Work to complete: Search the entries below. Return every line that has "recreates" in it.

* * * * * * * * *

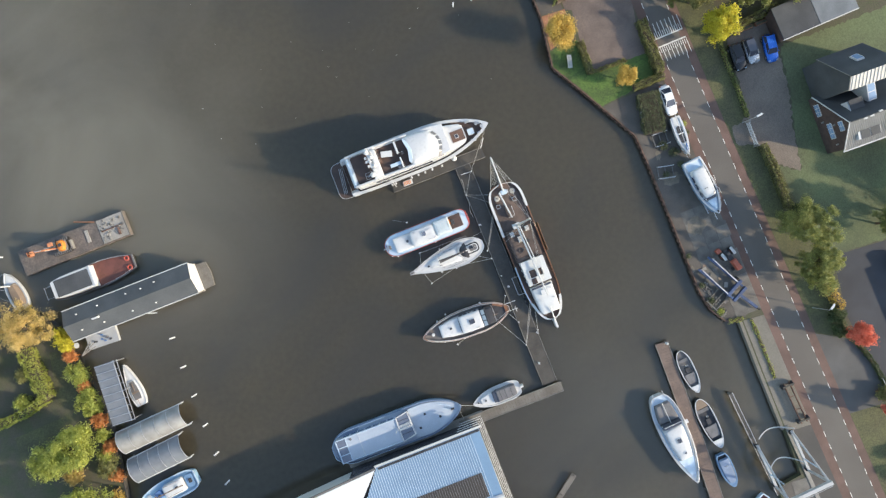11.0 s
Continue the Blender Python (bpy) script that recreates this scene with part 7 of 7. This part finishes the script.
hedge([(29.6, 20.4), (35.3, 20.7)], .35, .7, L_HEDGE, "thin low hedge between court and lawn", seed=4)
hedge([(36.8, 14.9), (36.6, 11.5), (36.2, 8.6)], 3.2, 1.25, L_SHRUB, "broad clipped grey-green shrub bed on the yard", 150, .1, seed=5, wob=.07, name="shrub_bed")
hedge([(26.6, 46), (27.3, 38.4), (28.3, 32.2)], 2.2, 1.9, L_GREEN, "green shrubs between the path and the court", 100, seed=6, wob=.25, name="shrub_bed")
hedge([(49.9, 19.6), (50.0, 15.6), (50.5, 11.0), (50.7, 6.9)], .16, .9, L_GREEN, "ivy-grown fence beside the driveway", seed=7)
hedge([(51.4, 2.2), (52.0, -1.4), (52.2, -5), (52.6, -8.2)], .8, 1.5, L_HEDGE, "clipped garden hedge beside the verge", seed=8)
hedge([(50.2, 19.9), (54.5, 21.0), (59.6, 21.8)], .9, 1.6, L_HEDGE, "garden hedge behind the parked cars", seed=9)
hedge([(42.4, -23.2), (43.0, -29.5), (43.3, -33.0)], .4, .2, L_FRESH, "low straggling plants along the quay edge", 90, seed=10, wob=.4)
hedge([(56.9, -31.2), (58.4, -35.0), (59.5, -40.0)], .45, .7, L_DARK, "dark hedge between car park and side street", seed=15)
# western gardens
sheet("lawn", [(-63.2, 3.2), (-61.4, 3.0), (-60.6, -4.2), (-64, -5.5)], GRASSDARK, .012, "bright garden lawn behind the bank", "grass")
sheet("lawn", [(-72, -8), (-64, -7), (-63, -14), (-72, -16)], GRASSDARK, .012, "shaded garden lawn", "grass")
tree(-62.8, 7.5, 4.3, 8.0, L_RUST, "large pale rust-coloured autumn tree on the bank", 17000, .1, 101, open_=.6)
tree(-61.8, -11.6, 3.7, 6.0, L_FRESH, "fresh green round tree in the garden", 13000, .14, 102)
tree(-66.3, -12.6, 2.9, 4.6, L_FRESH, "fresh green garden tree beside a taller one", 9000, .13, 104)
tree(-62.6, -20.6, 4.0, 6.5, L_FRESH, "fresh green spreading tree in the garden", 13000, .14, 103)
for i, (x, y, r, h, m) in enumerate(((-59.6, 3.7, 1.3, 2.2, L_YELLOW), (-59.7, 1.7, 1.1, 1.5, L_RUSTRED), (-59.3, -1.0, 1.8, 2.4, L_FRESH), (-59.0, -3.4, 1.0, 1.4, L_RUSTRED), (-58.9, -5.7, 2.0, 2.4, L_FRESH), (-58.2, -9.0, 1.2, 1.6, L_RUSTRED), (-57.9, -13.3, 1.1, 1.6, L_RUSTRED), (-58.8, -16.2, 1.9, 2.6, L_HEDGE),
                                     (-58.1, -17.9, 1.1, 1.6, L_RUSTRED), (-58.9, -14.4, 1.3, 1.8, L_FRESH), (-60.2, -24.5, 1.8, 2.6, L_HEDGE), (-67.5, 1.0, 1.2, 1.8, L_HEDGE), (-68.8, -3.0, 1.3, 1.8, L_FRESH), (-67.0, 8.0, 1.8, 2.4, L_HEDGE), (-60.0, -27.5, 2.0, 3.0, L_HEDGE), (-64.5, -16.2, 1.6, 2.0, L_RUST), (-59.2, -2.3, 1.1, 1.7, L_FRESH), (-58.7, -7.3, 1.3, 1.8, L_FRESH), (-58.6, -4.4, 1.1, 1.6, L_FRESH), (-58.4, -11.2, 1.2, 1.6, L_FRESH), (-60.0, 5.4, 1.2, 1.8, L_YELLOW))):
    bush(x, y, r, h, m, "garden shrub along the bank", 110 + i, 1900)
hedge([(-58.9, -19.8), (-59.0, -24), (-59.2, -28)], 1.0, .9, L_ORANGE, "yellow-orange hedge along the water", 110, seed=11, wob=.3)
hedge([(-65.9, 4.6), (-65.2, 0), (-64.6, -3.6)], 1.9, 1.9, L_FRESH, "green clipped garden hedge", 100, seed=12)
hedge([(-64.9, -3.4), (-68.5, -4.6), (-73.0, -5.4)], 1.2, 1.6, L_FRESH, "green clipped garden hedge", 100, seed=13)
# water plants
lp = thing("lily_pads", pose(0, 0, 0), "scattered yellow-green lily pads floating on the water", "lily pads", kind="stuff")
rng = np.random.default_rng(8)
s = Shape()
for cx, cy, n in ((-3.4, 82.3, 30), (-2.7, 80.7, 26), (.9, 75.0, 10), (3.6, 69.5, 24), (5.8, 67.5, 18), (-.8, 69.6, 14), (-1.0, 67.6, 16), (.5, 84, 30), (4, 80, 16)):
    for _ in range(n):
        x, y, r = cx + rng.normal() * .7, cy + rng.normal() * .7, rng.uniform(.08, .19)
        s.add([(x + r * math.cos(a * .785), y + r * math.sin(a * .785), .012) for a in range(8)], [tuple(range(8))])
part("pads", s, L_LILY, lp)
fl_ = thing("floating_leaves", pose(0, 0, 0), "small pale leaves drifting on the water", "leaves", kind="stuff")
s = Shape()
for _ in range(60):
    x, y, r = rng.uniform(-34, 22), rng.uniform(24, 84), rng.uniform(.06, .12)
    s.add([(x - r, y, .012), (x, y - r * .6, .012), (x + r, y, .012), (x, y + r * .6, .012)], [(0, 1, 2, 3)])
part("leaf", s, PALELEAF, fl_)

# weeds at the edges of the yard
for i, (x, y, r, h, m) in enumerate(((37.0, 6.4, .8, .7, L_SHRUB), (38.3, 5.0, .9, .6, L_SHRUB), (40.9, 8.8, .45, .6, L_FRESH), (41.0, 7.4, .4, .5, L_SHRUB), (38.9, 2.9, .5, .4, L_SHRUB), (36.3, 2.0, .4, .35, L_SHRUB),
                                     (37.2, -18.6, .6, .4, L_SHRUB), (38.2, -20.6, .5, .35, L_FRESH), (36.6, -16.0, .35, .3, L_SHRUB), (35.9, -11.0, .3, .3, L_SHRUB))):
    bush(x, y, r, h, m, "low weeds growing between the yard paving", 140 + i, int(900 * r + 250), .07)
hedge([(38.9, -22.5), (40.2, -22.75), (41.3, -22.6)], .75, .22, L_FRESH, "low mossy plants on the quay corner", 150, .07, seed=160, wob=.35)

* * * * * * * * *

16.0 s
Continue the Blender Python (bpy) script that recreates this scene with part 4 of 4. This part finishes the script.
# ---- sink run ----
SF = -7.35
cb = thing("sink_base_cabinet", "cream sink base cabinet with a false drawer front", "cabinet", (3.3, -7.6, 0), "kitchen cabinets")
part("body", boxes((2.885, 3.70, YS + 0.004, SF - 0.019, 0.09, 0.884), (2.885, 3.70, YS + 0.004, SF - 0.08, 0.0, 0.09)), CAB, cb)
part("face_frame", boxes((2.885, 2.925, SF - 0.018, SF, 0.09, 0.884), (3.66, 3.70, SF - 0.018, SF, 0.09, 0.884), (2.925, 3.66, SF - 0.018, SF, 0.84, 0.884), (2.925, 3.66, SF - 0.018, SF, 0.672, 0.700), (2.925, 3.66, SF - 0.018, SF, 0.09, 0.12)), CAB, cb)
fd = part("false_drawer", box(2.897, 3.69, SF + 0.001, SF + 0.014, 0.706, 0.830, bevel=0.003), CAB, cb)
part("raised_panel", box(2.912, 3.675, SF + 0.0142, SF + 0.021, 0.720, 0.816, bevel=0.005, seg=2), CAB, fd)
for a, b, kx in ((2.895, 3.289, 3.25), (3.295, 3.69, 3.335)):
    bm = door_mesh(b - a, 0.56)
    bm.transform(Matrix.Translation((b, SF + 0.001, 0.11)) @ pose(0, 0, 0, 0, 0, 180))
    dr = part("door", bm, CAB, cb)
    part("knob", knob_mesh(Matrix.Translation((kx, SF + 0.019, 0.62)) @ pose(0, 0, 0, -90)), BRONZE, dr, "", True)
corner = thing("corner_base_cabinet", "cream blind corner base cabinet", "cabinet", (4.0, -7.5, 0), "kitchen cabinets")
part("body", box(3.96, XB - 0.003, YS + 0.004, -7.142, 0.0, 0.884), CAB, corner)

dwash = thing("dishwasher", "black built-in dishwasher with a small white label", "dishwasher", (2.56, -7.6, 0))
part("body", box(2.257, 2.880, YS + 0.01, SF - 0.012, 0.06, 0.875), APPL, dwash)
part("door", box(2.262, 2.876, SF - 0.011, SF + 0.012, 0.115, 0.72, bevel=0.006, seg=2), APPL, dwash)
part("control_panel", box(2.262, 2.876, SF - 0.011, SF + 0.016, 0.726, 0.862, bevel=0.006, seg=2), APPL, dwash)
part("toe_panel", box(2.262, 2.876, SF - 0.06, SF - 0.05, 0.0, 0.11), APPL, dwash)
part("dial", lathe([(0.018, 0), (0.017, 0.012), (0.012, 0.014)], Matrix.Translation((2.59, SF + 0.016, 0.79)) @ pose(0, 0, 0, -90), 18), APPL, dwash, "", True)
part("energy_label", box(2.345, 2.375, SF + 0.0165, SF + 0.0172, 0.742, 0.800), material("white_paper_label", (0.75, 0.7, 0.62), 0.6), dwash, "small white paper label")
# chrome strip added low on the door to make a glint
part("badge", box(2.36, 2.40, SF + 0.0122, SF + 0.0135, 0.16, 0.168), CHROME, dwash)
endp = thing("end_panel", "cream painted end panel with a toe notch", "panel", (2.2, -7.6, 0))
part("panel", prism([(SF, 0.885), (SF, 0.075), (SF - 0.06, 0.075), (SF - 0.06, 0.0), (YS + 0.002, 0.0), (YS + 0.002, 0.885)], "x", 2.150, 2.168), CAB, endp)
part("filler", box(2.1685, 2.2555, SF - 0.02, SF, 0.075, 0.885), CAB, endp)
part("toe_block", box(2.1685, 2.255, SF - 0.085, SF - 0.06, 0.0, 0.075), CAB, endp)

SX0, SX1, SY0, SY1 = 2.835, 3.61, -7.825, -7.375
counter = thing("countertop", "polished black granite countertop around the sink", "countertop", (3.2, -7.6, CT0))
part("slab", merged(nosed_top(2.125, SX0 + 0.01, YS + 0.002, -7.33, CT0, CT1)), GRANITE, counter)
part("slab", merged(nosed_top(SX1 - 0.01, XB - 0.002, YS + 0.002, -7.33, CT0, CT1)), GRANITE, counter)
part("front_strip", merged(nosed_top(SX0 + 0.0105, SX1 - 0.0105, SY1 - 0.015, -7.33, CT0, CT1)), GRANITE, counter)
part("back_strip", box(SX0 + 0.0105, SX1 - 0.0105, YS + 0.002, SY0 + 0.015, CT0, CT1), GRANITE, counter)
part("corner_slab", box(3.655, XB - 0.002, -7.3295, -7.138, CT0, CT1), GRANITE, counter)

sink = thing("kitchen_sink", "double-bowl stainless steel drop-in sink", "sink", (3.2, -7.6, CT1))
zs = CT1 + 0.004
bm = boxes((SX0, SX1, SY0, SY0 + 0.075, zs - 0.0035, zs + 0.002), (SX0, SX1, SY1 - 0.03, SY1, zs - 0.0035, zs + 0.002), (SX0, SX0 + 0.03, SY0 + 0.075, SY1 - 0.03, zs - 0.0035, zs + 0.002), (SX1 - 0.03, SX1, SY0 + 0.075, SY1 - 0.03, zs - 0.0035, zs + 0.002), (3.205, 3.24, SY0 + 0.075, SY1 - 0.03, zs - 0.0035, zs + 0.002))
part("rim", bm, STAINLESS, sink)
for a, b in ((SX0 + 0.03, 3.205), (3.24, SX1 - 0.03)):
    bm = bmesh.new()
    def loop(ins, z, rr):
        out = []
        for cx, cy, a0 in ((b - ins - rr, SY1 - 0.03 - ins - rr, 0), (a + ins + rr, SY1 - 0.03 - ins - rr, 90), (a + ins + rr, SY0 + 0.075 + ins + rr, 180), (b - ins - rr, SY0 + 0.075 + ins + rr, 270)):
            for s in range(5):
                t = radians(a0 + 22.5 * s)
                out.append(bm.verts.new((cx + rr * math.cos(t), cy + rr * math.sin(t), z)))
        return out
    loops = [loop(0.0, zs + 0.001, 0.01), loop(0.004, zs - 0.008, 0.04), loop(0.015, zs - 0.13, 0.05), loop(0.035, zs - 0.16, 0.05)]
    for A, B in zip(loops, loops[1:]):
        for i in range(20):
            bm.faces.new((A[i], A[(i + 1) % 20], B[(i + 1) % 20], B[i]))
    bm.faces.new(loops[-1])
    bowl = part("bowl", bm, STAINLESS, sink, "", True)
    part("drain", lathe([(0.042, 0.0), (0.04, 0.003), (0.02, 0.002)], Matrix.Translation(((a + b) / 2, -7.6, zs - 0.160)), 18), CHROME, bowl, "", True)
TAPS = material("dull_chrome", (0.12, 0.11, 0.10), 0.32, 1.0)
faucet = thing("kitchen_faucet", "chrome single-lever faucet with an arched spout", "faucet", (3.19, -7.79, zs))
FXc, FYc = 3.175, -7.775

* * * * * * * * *

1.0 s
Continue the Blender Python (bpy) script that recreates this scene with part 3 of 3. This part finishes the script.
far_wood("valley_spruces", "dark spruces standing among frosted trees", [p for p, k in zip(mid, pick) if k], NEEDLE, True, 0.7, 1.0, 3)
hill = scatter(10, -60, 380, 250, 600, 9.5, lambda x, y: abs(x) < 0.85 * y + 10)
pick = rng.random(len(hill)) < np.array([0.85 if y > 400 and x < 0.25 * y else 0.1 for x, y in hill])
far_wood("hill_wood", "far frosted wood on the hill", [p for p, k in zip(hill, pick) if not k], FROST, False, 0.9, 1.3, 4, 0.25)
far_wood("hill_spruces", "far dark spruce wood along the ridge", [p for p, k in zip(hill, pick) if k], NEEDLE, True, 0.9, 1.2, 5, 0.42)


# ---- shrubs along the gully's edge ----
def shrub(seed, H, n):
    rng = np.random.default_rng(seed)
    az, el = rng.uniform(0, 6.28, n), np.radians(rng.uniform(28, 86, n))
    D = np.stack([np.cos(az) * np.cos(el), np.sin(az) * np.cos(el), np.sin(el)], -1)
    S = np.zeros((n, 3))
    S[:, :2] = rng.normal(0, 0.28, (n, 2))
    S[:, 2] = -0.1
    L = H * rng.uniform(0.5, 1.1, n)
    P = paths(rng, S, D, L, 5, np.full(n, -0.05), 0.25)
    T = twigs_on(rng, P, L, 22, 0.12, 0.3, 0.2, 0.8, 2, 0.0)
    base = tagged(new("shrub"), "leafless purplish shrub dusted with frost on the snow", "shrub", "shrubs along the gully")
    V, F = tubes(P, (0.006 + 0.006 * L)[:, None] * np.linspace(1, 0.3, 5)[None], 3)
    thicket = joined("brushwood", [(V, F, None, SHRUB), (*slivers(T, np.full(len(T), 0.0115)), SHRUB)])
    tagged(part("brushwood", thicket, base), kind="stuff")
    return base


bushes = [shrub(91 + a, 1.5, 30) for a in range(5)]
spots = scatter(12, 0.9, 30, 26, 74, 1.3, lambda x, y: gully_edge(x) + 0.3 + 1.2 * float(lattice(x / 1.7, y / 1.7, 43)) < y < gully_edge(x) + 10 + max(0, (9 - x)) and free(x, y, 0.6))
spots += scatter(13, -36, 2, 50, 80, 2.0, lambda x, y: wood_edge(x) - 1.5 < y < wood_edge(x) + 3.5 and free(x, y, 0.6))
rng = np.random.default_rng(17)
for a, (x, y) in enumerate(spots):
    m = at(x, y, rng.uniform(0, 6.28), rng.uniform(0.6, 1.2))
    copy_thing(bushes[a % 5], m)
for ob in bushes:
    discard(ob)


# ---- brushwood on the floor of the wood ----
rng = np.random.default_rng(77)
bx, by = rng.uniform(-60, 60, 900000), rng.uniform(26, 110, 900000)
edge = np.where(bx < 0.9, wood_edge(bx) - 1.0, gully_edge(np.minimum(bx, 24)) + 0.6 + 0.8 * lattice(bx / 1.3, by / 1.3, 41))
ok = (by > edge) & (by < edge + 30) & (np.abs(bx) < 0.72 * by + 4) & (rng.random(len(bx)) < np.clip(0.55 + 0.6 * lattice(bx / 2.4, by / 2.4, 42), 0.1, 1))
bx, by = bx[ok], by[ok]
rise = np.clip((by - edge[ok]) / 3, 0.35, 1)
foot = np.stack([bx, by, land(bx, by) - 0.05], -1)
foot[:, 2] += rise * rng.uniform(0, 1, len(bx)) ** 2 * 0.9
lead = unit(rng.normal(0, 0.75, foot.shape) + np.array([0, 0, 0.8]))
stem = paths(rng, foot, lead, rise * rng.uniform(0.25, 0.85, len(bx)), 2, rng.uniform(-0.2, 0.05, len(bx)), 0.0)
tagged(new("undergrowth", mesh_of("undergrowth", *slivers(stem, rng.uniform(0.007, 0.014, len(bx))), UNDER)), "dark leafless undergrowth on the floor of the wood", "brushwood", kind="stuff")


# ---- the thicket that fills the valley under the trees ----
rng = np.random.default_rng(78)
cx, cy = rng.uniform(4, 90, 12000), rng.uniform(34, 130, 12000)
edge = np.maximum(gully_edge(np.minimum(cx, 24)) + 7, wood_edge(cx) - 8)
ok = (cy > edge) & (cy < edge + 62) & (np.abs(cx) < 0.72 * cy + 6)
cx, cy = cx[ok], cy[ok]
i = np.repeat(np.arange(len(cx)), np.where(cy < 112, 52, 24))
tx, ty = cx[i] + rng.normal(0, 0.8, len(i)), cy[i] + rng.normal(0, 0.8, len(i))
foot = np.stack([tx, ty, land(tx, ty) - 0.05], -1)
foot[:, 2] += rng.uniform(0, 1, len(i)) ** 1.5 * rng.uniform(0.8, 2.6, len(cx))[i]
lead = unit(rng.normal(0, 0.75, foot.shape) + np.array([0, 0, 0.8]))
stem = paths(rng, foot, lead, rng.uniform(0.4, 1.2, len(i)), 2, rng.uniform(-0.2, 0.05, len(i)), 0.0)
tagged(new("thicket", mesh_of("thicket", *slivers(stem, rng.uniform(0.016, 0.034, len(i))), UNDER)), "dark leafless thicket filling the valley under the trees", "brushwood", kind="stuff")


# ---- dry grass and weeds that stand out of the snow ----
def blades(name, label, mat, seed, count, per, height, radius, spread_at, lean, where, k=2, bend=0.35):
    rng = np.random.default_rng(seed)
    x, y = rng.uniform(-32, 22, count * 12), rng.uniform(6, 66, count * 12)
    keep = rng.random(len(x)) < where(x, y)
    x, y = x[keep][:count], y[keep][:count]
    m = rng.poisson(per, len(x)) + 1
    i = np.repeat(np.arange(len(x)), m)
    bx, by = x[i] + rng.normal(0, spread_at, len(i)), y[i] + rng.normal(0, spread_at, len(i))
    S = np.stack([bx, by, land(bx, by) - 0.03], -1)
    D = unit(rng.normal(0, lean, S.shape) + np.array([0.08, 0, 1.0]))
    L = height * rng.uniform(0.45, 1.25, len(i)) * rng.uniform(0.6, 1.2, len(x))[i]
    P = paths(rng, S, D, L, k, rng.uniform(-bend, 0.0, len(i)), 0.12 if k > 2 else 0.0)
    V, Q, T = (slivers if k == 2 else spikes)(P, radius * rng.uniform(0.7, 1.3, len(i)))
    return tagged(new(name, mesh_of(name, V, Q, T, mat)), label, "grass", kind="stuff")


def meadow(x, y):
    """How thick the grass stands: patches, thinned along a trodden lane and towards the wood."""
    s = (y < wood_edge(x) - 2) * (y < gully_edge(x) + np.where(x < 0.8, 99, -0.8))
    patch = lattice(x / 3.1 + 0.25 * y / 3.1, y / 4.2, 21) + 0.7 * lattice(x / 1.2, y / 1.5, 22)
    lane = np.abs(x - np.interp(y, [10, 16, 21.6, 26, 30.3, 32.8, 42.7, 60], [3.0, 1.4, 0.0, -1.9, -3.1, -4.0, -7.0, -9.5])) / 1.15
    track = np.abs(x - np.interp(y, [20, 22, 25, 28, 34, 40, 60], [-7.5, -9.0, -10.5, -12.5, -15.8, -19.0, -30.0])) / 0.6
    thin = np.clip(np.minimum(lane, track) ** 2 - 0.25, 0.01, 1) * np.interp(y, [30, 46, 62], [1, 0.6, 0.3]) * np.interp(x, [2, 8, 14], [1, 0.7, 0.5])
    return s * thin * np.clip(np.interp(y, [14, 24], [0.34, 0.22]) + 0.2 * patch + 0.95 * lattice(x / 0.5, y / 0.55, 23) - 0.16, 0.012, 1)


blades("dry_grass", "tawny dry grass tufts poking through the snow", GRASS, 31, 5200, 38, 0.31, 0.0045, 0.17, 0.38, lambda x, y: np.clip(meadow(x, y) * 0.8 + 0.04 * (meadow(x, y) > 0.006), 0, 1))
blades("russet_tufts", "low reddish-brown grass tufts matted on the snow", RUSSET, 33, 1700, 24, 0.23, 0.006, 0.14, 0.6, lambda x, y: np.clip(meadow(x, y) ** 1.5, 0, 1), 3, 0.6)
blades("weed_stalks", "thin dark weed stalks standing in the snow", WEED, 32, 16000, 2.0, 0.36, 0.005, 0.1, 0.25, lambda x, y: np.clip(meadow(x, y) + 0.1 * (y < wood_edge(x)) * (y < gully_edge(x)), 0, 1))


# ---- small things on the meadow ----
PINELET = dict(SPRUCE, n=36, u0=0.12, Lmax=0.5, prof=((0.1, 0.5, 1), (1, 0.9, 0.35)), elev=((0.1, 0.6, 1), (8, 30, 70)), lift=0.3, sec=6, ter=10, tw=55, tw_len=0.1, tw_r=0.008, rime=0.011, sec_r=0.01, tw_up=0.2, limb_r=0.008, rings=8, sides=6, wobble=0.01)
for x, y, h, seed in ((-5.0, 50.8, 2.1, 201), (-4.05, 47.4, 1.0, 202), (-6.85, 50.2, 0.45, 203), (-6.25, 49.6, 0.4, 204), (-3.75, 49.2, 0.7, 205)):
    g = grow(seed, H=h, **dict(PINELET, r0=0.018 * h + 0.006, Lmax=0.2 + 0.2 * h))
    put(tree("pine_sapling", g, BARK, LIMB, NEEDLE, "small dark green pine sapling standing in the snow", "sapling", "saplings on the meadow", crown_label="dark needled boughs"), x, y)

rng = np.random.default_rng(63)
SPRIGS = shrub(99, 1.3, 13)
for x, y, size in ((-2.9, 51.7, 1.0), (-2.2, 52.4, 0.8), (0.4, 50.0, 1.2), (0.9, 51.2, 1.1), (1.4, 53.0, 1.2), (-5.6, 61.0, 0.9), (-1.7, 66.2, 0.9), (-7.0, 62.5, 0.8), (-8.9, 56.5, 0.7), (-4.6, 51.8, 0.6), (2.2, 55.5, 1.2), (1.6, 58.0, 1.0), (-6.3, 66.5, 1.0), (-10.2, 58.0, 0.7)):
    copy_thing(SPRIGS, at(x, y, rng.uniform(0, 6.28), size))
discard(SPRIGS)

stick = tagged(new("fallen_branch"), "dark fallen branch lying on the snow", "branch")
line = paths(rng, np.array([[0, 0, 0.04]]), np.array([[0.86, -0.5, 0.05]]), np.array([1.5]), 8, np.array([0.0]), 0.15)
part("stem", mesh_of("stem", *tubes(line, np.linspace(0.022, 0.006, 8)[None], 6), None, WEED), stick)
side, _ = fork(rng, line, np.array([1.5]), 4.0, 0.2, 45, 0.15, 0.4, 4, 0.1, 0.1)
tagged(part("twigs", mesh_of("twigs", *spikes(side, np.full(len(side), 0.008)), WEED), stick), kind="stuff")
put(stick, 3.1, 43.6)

* * * * * * * * *

Final answer:
Continue the Blender Python (bpy) script that recreates this scene with part 7 of 7. This part finishes the script.
Continue the Blender Python (bpy) script that recreates this scene with part 4 of 4. This part finishes the script.
Continue the Blender Python (bpy) script that recreates this scene with part 3 of 3. This part finishes the script.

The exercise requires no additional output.